Take the matter of withholding taxes. In the music industry, stars usually get their money upfront and in full. If you don't know about withholding -- or you don't care about the money you'll be owing the government next year -- it's easy to fall into a "sufficient unto the day" attitude.
"In the entertainment business, they usually don't pay taxes out of your check," Lover said. "There's no withholding at all. If a record label owes you $50,000 or $60,000, you're going to get a $50,000 or $60,000 check."
Similarly, artists who are paid cash for a live performance often assume that's that -- they don't realize that the venue reports the salary to the IRS, which will demand taxes on it.
And that's just the beginning. Stars, if they're not careful, are liable to have expenses they didn't bargain for. There's the entourage of employees, personal assistants, friends, bodyguards and hangers-on, each one a paycheck. Others come to grief through "investment opportunities": real estate, restaurants, any of which can easily misfire. Above all, there is the pressure for conspicuous consumption, common to stardom, and particularly acute in the hip-hop world: Fancy cars, fancy cribs, fancy jewelry, expensive brands are all part of the mystique.
"There's a lot of flash and cash, there's a lot of overspending, and a ridiculous kind of keeping-up-with-the-Joneses, so to speak," Lover said.
Tax problems among music people are not limited to hip-hop. They're something that cuts across genres, and generations. Willie Nelson, MC Hammer, Lionel Richie, Jerry Lee Lewis, Ja Rule, Deborah Harry, Chuck Berry, Flo Rida and the late Luciano Pavarotti are just some of the big names who've gotten into trouble with the tax collectors.
"Sometimes it's a case of having the wrong people around you," said Ben E. King, the soul star ("Stand by Me," "There Goes My Baby").
He was lucky. Like many music celebrities, he came to stardom young -- and ignorant about money matters. Unlike many, he got himself a good personal accountant early on. "He was the greatest of the great, he gave me the best advice," Mr. King said. "Other than that, the fact that the people at Atlantic Records were very protective: Jerry Leiber, Mike Stoller, Jerry Wexler.

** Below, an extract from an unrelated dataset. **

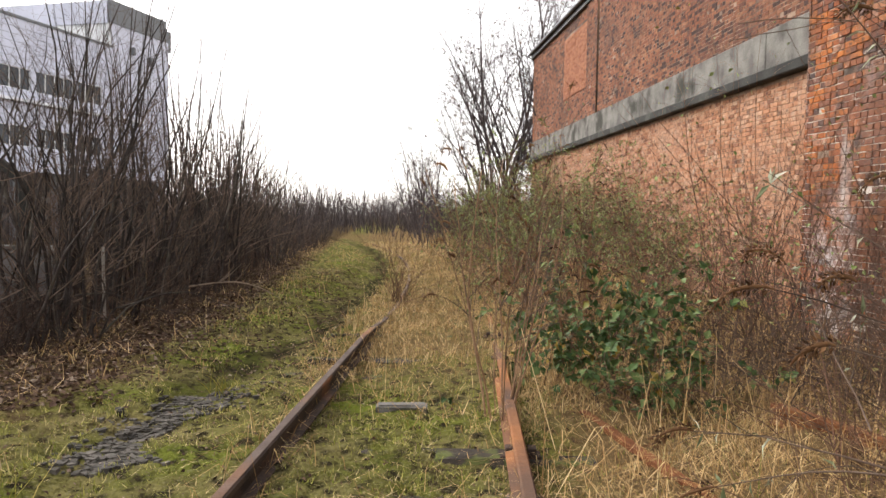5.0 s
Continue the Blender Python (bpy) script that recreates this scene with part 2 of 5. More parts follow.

They were all nice people. Sometimes when they knew you didn't know anything, they would say, 'I'm not going to beat you up.' They kept me from going under."
In his 50-plus years in the business, Mr. King has been audited, but he's never gotten into serious trouble with the IRS. Others have been less fortunate. There are a lot of reasons that music stars come to grief in money matters, but the chief one, said financial consultant Tom Orecchio, is what he calls the "lottery syndrome."
"If someone is not used to having money, and is suddenly responsible for a large amount of money, it's difficult to budget that," said Mr. Orecchio, co-owner of Modera Wealth Management, which helps high-net-worth individuals manage their cash flow.
The solution? Obviously, get a good accountant the minute you hit pay dirt. That in itself isn't enough. Too many artists find one person and put their entire trust in him: an invitation for a clever scam artist to skim off the top. "Artists want to work on the art," said Sirius XM host Vin Scelsa. "They want somebody else to buy the groceries and pay the bills."
The only real solution is to have a number of independent advisers, who can provide oversight to each other, said Mr. Orecchio. And to keep on top of things yourself.
"You need checks and balances," Mr. Orecchio said. "Maybe one's an accountant, one's an attorney, one's a financial adviser. It's a lot harder to get three people to agree to steal if they all come from different sources."